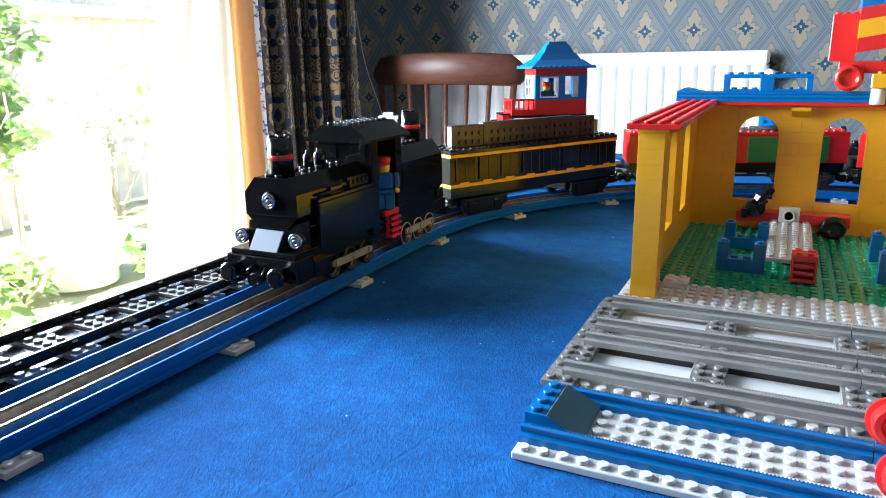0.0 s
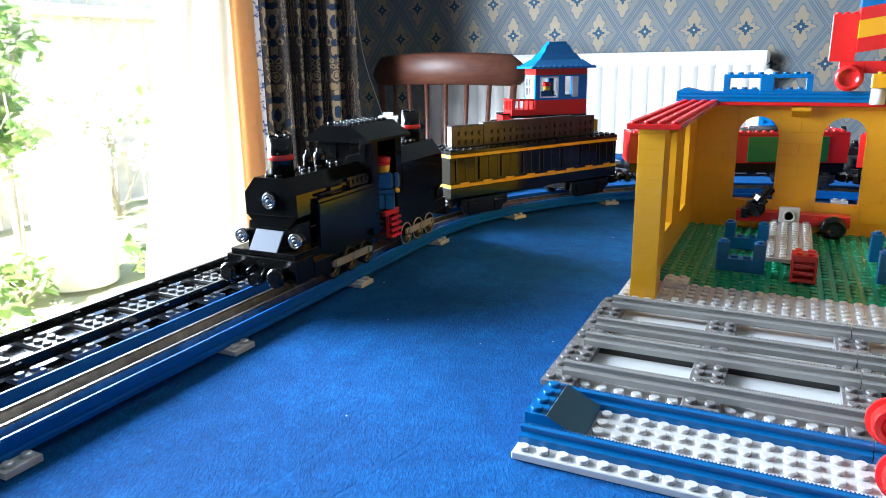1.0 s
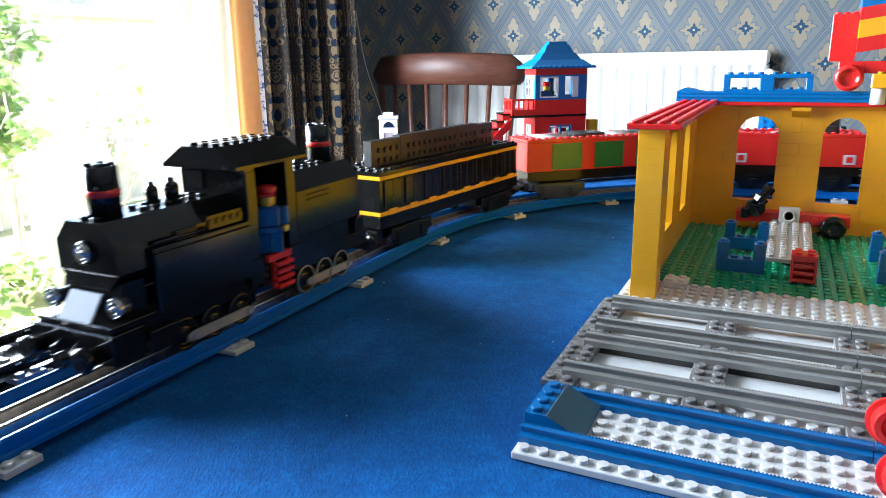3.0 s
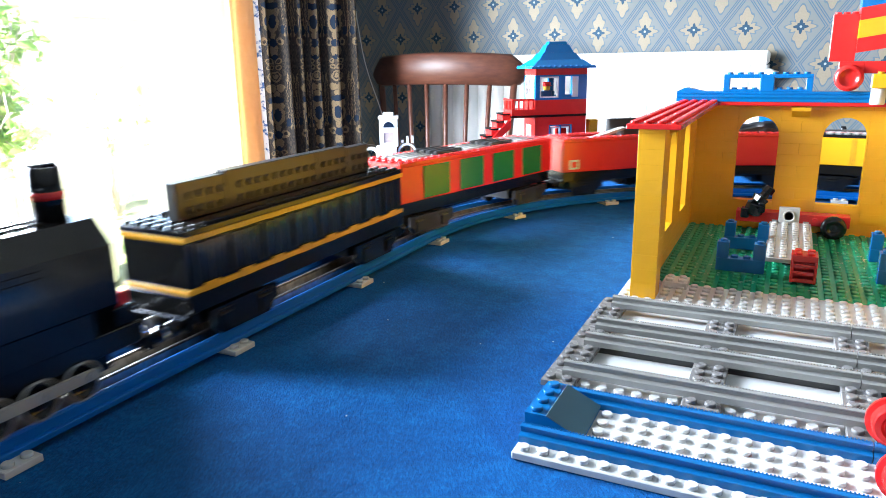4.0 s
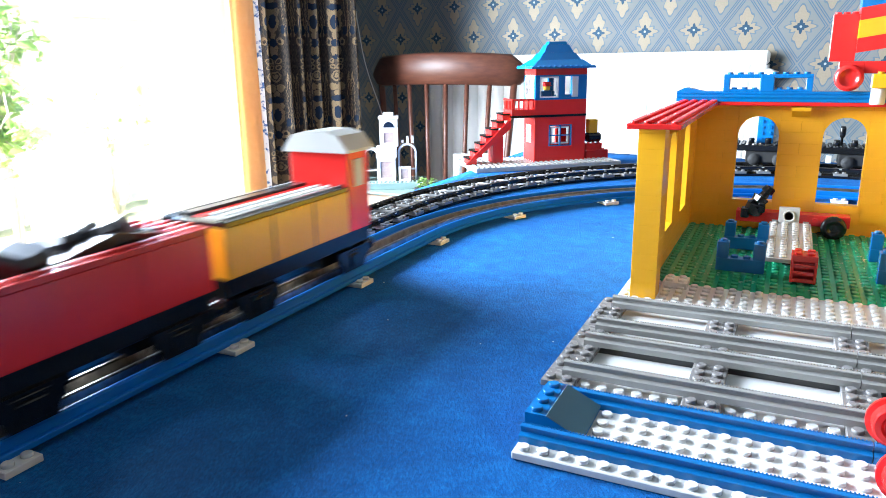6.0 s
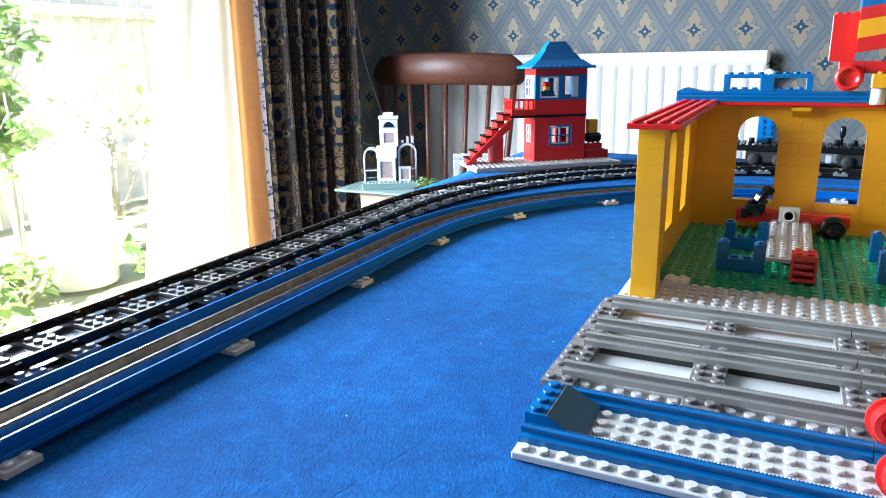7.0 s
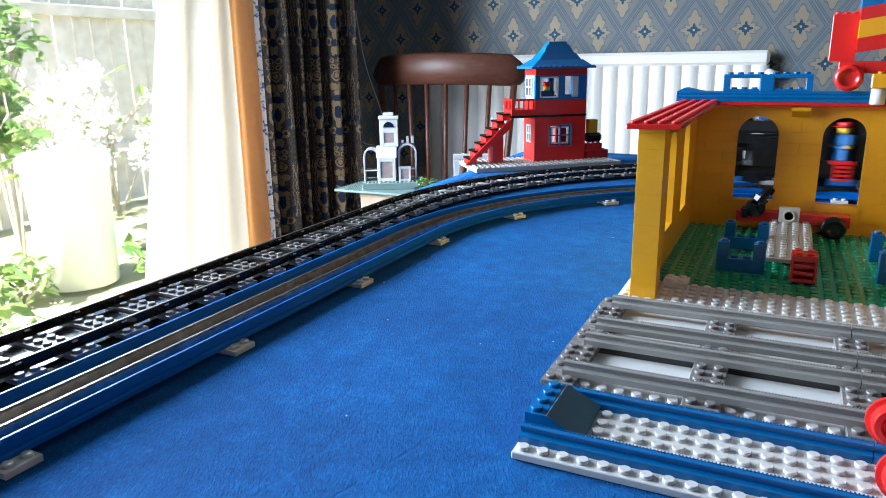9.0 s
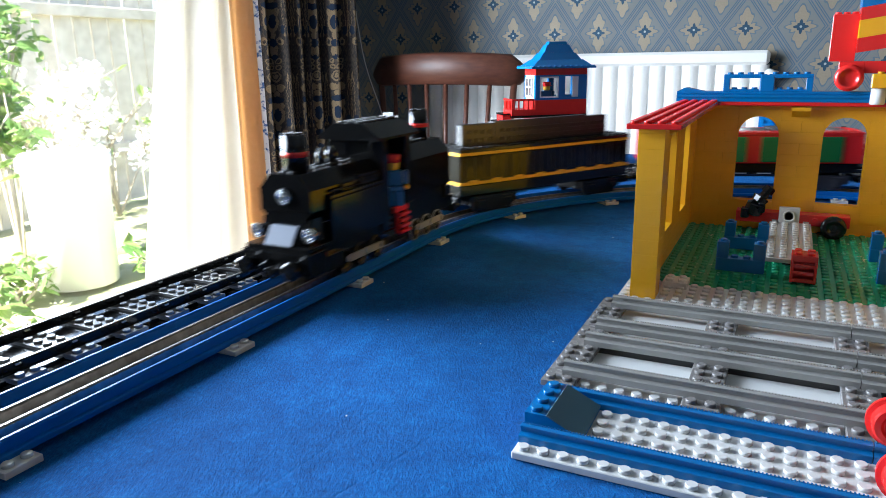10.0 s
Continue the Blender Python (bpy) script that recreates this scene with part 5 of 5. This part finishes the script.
def run(t):
    """Smooth monotone way between the rows of RUN."""
    n = len(RUN)
    d = [(RUN[i + 1][1] - RUN[i][1]) / (RUN[i + 1][0] - RUN[i][0]) for i in range(n - 1)]
    m = [d[0]] + [0.0 if d[i - 1] * d[i] <= 0 else 2 * d[i - 1] * d[i] / (d[i - 1] + d[i]) for i in range(1, n - 1)] + [d[-1]]
    i = 0
    while i < n - 2 and t > RUN[i + 1][0]:
        i += 1
    h = RUN[i + 1][0] - RUN[i][0]
    u = min(1.0, max(0.0, (t - RUN[i][0]) / h))
    return ((2 * u ** 3 - 3 * u ** 2 + 1) * RUN[i][1] + (u ** 3 - 2 * u ** 2 + u) * h * m[i] + (3 * u ** 2 - 2 * u ** 3) * RUN[i + 1][1] + (u ** 3 - u ** 2) * h * m[i + 1])


def behind(s, d):
    """The place on the track that lies d metres straight behind place s."""
    p, back = Vector(path(s)[:2]), d
    for _ in range(4):
        back += d - (p - Vector(path(s - back)[:2])).length
    return s - back


def car_pose(s, front, L):
    """A vehicle stands with its two pivots on the track's centre line."""
    at, gone = s, 0.0
    for f in FRONTS:
        if f <= front and f > gone:
            at, gone = behind(at, f - gone), f
    if front < 0:
        at = s - front
    fore = behind(at, 0.2 * L)
    a, b = Vector(path(fore)[:2]), Vector(path(behind(fore, 0.6 * L))[:2])
    c, d = (a + b) / 2, a - b
    return pose(c.x, c.y, ZRAIL, 0, 0, math.degrees(math.atan2(d.y, d.x)))


def motions():
    times = [i / 15 for i in range(151)]
    for ob, front, L in TRAIN:
        walk(ob, [(t, car_pose(run(t), front, L)) for t in times])
    walk(driver, [(t, car_pose(run(t), LF, LL) @ STAND) for t in times])
    ticks = [i / FPS for i in range(10 * FPS + 1)]
    way = [run(t) for t in ticks]
    for rod in rods:
        walk(rod, [(t, pose(0.0026 * (math.cos(s / 0.0088 + 0.9) - 0.6), 0, 0.0026 * math.sin(s / 0.0088 + 0.9))) for t, s in zip(ticks, way)])
    for ob, at, r in spinning:
        # the dished wheels look the same after any turn, so only the rest of it is keyed
        turn, rows, last = 0.0, [], way[0]
        for t, s in zip(ticks, way):
            step_ = math.degrees((s - last) / r)
            turn += (step_ + 30) % 60 - 30
            last = s
            rows.append((t, pose(at.x, at.y, at.z, 0, turn, 0)))
        walk(ob, rows)


motions()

--------------------------------

◆ Task description:
Copy every line above that includes the string "with".

◆ In response:
Continue the Blender Python (bpy) script that recreates this scene with part 5 of 5. This part finishes the script.
    """A vehicle stands with its two pivots on the track's centre line."""